Reader Questions and Reviews

  1. taste was great, it turned out with a wetter dough and flatter cookie, would probably add another half to whole cup of flour

  2. Do you literally just leave them in a ball shape on the sheet? Or should I press down in the center, similar to snickerdoodles?

    1. Hi Dana, correct. These usually spread enough on their own, but if you find they’re too puffy closer to the end of the bake time, you can certainly use a spoon to gently flatten. Enjoy!

  3. These are absolutely incredible. The chocolate lovers in my family (including myself) could not stop eating them. I will be making these every year. THANKS!!

  4. One more Q, do you think 90% cocoa chunks would be TOO dark and bitter to add in with the semisweet chips? I also have a bar of 70% with cocoa nibs, so that has a little crunch… I’m out of the last bar I had, and am about to bake another batch for a friend. Which one do you think might work better? Or should I stick with just chips?

  5. If I use dutch processed cocoa powder should I use baking powder instead of baking soda?

    1. Hi Karen! That would require some testing because baking soda is so much stronger than baking powder, so you’d need more baking powder. Here’s a chocolate cookie recipe that uses baking powder (and you can use dutched cocoa) if you prefer.

  6. Hey Sally! I was super excited to try this recipe but when I was looking into the Hershey’s Special Dark Cocoa, it looks like they’ve changed the formula to 100% Dutch processed. Does that mean this recipe can’t be made anymore? 🙁

  7. Dear Sally–Can I just double all the ingredients and make a larger batch at one time? I seem to remember over the years that you have strong feelings against this but have to ask for final clarification. These cookies are simply the best ever so I’d like to be able to make more at one time so I can give them to more people, etc. The way it stands now–just not enough. If you strongly advise against the doubling idea, I’d love to know why b/c I’m so very tempted to just do this but can’t without at least checking with you, the master expert and last word first. Thanks very much for all you do. My husband and I very much appreciate all your excellent work!

    1. Hi Diane! We always caution against doubling cake and cupcakes recipes as it’s very easy to over mix them causing a dense texture. Cookie recipes are more forgiving and could be doubled, but we still recommend separate batches – this guarantees a uniform texture AND helps avoid overmixing.

  8. Super helpful and so great to know. I really appreciate your thoughts. Will likely give this a go and just be extra careful/aware. Outstanding recipe so if I feel the double batching is compromising it in anyway, I will stop and return to separate batches. THANKS AGAIN!!!

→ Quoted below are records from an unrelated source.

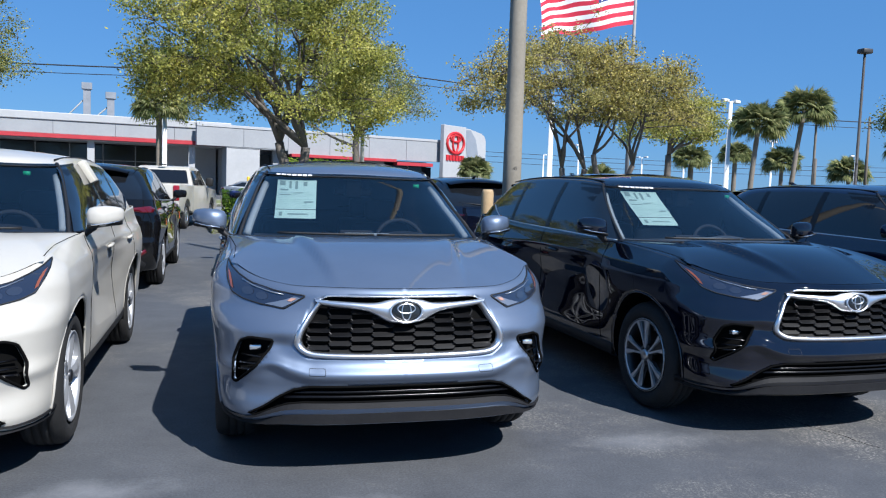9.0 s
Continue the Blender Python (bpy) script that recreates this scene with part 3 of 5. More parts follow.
def wheel(parent, at, sign, style):
    """Tyre, rim, spokes and hub; the axle lies along x and sign says which side faces out."""
    m = Matrix.Translation(at) @ Matrix.Rotation(sign * math.pi / 2, 4, "Y")
    bm = bmesh.new()
    lathe(bm, [(0.245, -0.10), (0.257, 0.085), (0.274, 0.108), (0.30, 0.118), (0.335, 0.115), (0.360, 0.100), (0.373, 0.072), (0.375, 0.048), (0.367, 0.046), (0.367, 0.038), (0.376, 0.036), (0.376, 0.006), (0.367, 0.004), (0.367, -0.004), (0.376, -0.006), (0.376, -0.036), (0.367, -0.038), (0.367, -0.046), (0.375, -0.048), (0.373, -0.072), (0.36, -0.1), (0.30, -0.118), (0.245, -0.10)], 40)
    bm.transform(m)
    bmesh.ops.recalc_face_normals(bm, faces=bm.faces)
    tyre = part("tyre", bm, RUBBER, parent)
    bm = bmesh.new()
    lathe(bm, [(0.236, 0.100), (0.244, 0.110), (0.236, 0.112), (0.226, 0.098), (0.216, 0.03), (0.21, -0.09)], 40)
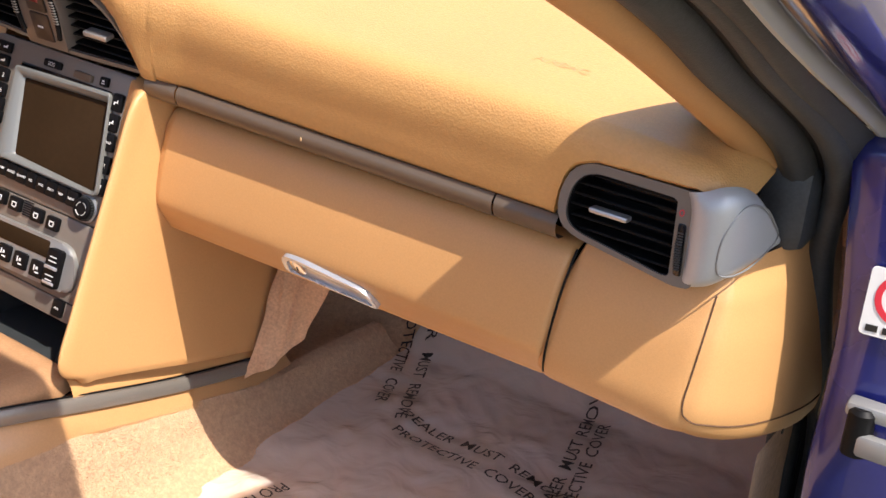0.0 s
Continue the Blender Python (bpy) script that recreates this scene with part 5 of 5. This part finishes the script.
part("legend", bars([(0.230, 0.375, 0.002, 0.010), (0.226, 0.366, 0.006, 0.002), (0.214, 0.380, 0.004, 0.002)], dm2 @ pose(0, 0, 0.0162)), WHITE, k)
dpanel("lower_speaker_panel", [(0.125, 0.312), (0.160, 0.352), (0.40, 0.352), (0.40, 0.300), (0.13, 0.298)], -0.13, 0.008, LEATHER, 0.004, "leather corner piece", 0.006)
part("curved_seam", tube([(DX + 0.006, y, z) for y, z in spline([(0.098, 0.516), (0.135, 0.508), (0.165, 0.488), (0.177, 0.455), (0.160, 0.405), (0.142, 0.355), (0.126, 0.312)], 40)], 0.0006, 6), SEAM, door)
dpanel("lower_grille", [(0.27, 0.20), (0.36, 0.20), (0.36, 0.29), (0.27, 0.29)], 0.0, 0.006, MESH, 0.002, "", 0.01)
# lower door: carpet field and smooth front field
rows = []
random.seed(4)
for y in list(np.linspace(-1.2, -0.66, 12)) + list(np.linspace(-0.65, 0.05, 230)):
    k = min(1.0, max(0.0, (0.05 - y) / 0.09)) ** 0.6
    row = []
    for dx, z in spline([(-0.03, 0.130), (0.008, 0.136), (0.026, 0.155), (0.044, 0.190), (0.056, 0.235), (0.061, 0.280), (0.050, 0.300), (0.0, 0.305)], 46):
        row.append((DX + 0.004 + dx * k + 0.0012 * noise.noise((y * 40, z * 40, 1)), y, z))
    rows.append(row)
part("carpet_panel", grid(rows)[0], CARPET, door, "fluffy tan carpet on the lower door")
pile([r_[6:] for r_ in rows[12:]], 64000, 3, door)
dpanel("front_field", [(-0.02, 0.130), (0.42, 0.128), (0.472, 0.146), (0.497, 0.19), (0.506, 0.33), (-0.02, 0.33)], -0.09, 0.004, PALE, 0.004, "short-pile felt on the lower front of the door", 0.02)
part("door_seal", tube(spline([(DX + 0.004, -1.2, 0.124), (DX + 0.004, -0.3, 0.122), (DX + 0.004, 0.2, 0.118), (DX + 0.006, 0.40, 0.120), (DX + 0.010, 0.473, 0.138), (DX + 0.012, 0.506, 0.180), (DX + 0.012, 0.516, 0.255), (DX + 0.012, 0.520, 0.50)], 60), 0.011, 10), RUBBER, door, "black rubber door seal")
# armrest shelf
rows = []
for y, f in spline([(-1.2, 1), (-0.5, 1), (-0.12, 1), (-0.09, 0.97), (-0.0800, 0.88)], 40):
    s_ = 0.03 * (1 - f)
    rows.append([(DX - 0.13, y, 0.352 - s_), (DX - 0.05, y, 0.354 - s_), (DX, y, 0.3565 - s_), (DX + 0.03 * f, y, 0.3580 - s_), (DX + 0.052 * f, y, 0.3565 - s_), (DX + 0.066 * f, y, 0.350 - s_), (DX + 0.072 * f, y, 0.338), (DX + 0.070 * f, y, 0.327), (DX + 0.060 * f, y, 0.324), (DX - 0.13, y, 0.322)])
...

  9. This might be my all-time favorite cookie recipe. I’ve made it with peanut butter chips, butterscotch chips, chocolate chips, and it is always soooo good.

  10. Hi! Could I easily add nuts to this recipe? Would I need to adjust the measurements of anything else? Thanks!

    1. Hi Dana, you sure can! We’d recommend keeping the total amount of add-ins (including the chocolate chips / chunks) to about a cup.

  11. Hello. I’m thinking about making these over the weekend and shipping to my sister and brother-in-law for his birthday. Would these ship well (Texas to New Mexico), if in a air-tight container?

  12. Hi!

    Would I be able to use a cup of regular sized M&Ms instead of chocolate chips with this recipe? I have used your M&M cookie recipe before and it was amazing, I just wanted to make them double chocolate this time!

    Thank you!

    1. Hi Tory, we can’t see why not! You may want to roughly cop the M&Ms before adding them to the dough to disperse them better, but that’s completely optional. Enjoy!

  13. I just tried these yesterday for the 1st time. They came out very well. I only chilled for 3 hours – as I wanted the cookies for after dinner. I can see the value of chilling longer – but they still came out very well. I will be making them again, I am sure. Thank you.

  14. Hi, I have a question — do you think adding a splash of coffee, or even instant coffee would be appropriate? I’ve used it before in other recipes because it can heighten the chocolate flavor, but I haven’t done this for cookies and I’m not sure what adjustments I’d have to make elsewhere in the recipe.

    1. Hi Antonio, absolutely. I recommend instant coffee powder or instant espresso. You can add 1-2 teaspoons of either with the dry ingredients.

  15. Cooking time for a soft set center and just set edges was 14 minutes turning at the halfway mark. I added 2 teaspoons of espresso powder with the vanilla bean paste. Pretty nice… think i will use cooled browned butter next time and up it to 3/4 cup for a flatter crispier version.

  16. I could not find Hersheys special dark cocoa only Hersheys natural cocoa. Will it affect the taste ?

    1. Hi Sue, you can use 2/3 cup of natural unsweetened cocoa powder instead. See recipe notes for more details.